AIM OF THE EXERCISE: Go through the listing beneath this task and return every line that carries the string "with".

### AVAILABLE DATA

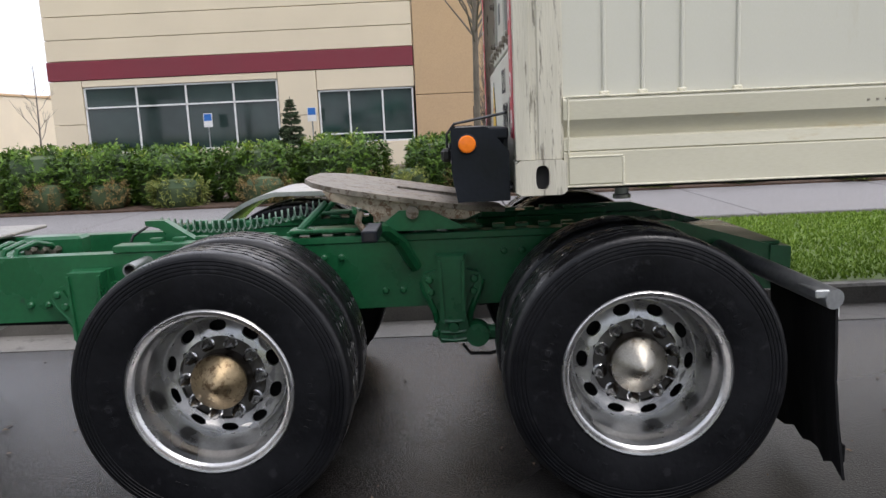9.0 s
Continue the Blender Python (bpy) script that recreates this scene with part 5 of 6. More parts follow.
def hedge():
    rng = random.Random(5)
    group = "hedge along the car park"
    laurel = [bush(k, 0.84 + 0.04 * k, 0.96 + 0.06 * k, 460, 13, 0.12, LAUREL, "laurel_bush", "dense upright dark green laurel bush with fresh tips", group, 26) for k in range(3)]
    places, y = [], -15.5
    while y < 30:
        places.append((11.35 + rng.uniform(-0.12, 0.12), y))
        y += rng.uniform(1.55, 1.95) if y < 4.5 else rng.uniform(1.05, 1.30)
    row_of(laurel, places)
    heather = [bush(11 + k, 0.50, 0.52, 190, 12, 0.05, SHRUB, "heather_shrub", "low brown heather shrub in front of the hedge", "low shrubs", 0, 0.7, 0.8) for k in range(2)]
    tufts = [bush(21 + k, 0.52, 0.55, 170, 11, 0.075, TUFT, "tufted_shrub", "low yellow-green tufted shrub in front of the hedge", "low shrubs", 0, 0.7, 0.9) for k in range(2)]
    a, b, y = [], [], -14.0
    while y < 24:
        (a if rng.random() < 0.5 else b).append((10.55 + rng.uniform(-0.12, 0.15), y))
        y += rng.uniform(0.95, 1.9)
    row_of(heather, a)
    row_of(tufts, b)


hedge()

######

RESPONSE TO THE EXERCISE:
Continue the Blender Python (bpy) script that recreates this scene with part 5 of 6. More parts follow.
    laurel = [bush(k, 0.84 + 0.04 * k, 0.96 + 0.06 * k, 460, 13, 0.12, LAUREL, "laurel_bush", "dense upright dark green laurel bush with fresh tips", group, 26) for k in range(3)]